Turkey’s stock market has posted big gains in recent years, with the Bist 100 more than doubling in dollar terms since the start of 2022, as local investors turned to equities to protect their savings against inflation, which peaked above 85 per cent in late 2022.
Foreign investors, who had sharply cut holdings in Turkish equities since the mid-2010s, also began finding a taste for them again after Erdoğan ditched some of his unconventional economic policies after his re-election in May 2023.
Mehmet Şimşek, a former Merrill Lynch bond strategist who Erdoğan appointed economic tsar in June last year, has implemented a series of investor-friendly policies. The centrepiece of the finance minister’s new programme has been huge rises in the cost of borrowing, reversing a failed policy of holding rates low.
Turkey’s central bank has raised its main interest rate from 8.5 per cent in June 2023 to 50 per cent. Istanbul’s equities market initially responded well to the more conventional economic policies, and had risen 27 per cent in dollar terms from the start of 2024 through the end of July.
However, local savers are now being lured by the appeal of high rates available on lira bank deposits and money market funds. The annualised interest rate on lira bank deposits of up to one year is around 53 per cent compared with 22 per cent a year earlier, according to central bank data.

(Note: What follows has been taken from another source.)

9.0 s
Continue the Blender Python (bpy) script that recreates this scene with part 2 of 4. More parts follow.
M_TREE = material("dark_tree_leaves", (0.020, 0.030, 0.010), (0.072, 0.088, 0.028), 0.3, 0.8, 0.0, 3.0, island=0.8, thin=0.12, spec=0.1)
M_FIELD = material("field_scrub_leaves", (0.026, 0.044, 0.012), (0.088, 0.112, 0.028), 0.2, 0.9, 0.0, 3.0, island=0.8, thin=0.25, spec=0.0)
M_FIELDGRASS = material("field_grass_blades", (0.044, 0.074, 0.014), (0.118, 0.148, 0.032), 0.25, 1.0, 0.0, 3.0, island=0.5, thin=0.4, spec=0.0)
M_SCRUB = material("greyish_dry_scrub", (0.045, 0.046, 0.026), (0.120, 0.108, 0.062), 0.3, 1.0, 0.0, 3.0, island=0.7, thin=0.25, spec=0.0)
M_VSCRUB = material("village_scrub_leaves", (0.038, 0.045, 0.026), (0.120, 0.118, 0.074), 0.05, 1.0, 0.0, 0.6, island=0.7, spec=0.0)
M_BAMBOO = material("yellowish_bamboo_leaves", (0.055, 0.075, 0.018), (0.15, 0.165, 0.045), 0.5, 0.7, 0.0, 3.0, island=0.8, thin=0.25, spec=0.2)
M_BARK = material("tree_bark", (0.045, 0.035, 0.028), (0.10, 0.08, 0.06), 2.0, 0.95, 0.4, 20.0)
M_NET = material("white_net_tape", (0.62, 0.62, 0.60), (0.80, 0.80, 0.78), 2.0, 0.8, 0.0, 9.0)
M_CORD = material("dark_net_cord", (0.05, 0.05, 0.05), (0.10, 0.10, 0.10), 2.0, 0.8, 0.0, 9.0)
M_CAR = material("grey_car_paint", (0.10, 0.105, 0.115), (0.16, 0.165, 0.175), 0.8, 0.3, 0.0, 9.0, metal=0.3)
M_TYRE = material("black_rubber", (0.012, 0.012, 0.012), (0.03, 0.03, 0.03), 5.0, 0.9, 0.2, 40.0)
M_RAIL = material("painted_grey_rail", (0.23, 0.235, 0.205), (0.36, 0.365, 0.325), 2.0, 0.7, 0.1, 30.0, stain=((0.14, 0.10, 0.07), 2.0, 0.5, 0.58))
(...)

The rates on offer compare favourably with market participants’ expectations of year-end inflation of around 43 per cent, although they are below the July inflation rate of 62 per cent.

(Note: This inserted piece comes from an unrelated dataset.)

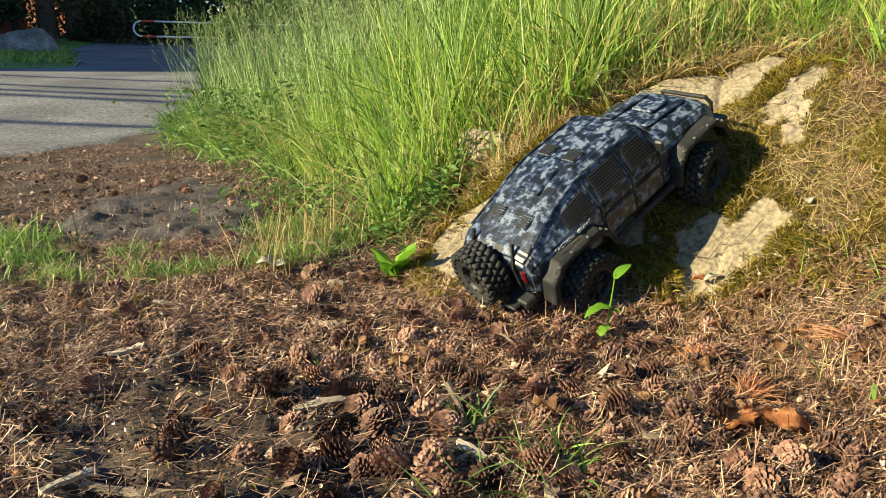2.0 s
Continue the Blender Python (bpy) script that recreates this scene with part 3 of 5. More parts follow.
    tube(bm, [(0.264, -0.062, 0.106), (0.270, -0.060, 0.130), (0.266, -0.052, 0.143), (0.266, 0.052, 0.143), (0.270, 0.060, 0.130), (0.264, 0.062, 0.106)], 0.0042, 8)
    part("hoop", bm, FLARE_PLASTIC, fb)
    bm = bmesh.new()
    box(bm, (0.024, 0.175, 0.014), pose(-0.262, 0, 0.092), 0.003)
    rb = part("rear_bumper", bm, BLACK_PLASTIC, truck)
    bm = bmesh.new()
    box(bm, (0.022, 0.03, 0.006), pose(-0.278, -0.055, 0.090), 0.002)
    part("tow_step", bm, BLACK_PLASTIC, rb)
    bm = bmesh.new()
    box(bm, (0.004, 0.10, 0.03), pose(0.2475, 0, 0.122), 0.001)
    part("grille", bm, BLACK_PLASTIC, truck)
    for y in (-0.062, 0.062):
        bm = bmesh.new()
        bmesh.ops.create_cone(bm, cap_ends=True, segments=16, radius1=0.011, radius2=0.011, depth=0.006, matrix=Matrix.Translation((0.2475, y, 0.122)) @ Matrix.Rotation(radians(90), 4, "Y"))
        part("headlight", bm, STEEL, truck)
    # lettering above the rear flare, with a small round badge between the words
    turn = Matrix.Rotation(radians(90), 4, "X")
    text_mesh("TACTICAL", 0.0105, DECAL, Matrix.Translation((-0.209, -0.1058, 0.1585)) @ turn, truck, "lettering", "white lettering")
    text_mesh("UNIT", 0.0105, DECAL, Matrix.Translation((-0.1455, -0.1058, 0.1585)) @ turn, truck, "lettering", "white lettering")
    bm = bmesh.new()
    bmesh.ops.create_cone(bm, cap_ends=True, segments=12, radius1=0.004, radius2=0.004, depth=0.001, matrix=Matrix.Translation((-0.1470, -0.1070, 0.1580)) @ turn)
    part("badge", bm, DECAL, truck)
    # the shell sits a little narrower than the wheels' outer faces
    slim = Matrix.Translation((0, 0, 0.005)) @ Matrix.Diagonal((1.02, 0.90, 0.99, 1))
    bpy.context.view_layer.update()
    for ob in truck.children_recursive:
        if ob.name.split(".")[0] in ("wheel", "spare_wheel", "tyre", "axle", "shock_absorber", "chassis"):
            continue
        if ob.name.startswith("lettering"):
            ob.matrix_local = Matrix.Translation((0, 0.0096, 0)) @ ob.matrix_local
        else:
            ob.data.transform(slim)
    return truck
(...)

Tunç Yıldırım, head of institutional equity sales at Istanbul-based investment bank ÜNLÜ & Co, said local buying of equities has cooled as “fatigue” sets in and because savers have a growing variety of alternatives for stashing their cash that provide moderate returns.

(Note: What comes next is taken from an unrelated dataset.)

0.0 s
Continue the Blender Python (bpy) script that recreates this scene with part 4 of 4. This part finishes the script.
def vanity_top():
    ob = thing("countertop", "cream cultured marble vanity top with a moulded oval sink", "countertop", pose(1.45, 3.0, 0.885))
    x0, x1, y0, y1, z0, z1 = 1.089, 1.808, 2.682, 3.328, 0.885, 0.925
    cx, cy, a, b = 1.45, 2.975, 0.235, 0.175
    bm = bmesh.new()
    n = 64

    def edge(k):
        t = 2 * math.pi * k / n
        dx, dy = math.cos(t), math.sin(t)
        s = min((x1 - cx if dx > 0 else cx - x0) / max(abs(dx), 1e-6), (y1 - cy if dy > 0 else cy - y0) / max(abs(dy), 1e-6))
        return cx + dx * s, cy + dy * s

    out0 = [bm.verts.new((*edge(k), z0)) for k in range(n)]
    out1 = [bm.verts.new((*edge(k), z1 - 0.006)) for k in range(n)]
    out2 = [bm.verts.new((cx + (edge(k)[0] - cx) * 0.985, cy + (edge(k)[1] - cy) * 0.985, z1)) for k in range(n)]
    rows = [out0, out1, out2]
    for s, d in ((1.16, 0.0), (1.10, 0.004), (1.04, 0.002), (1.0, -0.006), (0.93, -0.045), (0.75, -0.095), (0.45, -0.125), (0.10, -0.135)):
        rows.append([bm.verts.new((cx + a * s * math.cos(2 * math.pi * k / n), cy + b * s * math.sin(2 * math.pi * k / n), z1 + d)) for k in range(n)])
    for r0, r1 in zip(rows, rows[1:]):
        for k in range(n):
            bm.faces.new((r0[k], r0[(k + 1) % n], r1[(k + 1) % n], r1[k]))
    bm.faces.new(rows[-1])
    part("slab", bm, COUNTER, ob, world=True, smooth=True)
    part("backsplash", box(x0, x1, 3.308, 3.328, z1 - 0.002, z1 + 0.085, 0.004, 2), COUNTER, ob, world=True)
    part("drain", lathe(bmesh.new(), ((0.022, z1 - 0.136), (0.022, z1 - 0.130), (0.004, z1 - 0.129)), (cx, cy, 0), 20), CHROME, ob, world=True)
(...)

International investors who have entered Turkish markets have predominantly been hedge funds and emerging market specialists who generally move more quickly than bigger mainstream managers, Akcakmak said. These funds have made significant gains this year, and are now beginning to exit the market at the same time as local investor interest is dimming, he added. In total, foreign investors have pulled around $2.4bn since the start of May, central bank data shows.
Analysts noted that the outlook for Turkish stocks will also depend on whether policymakers sustain their commitment to tight economic policy even as political pressure mounts on Erdoğan’s government over the effects on households and businesses of the new programme.
Policymakers are expected to unveil their medium-term economic plan in the coming weeks, and investors say they will closely scrutinise the documents for clues on how far Erdoğan is willing to go in cooling Turkey’s economy and bringing down inflation.
“September is going to be extremely important because policymakers need to re-anchor market expectations for 2025,” Yıldırım said.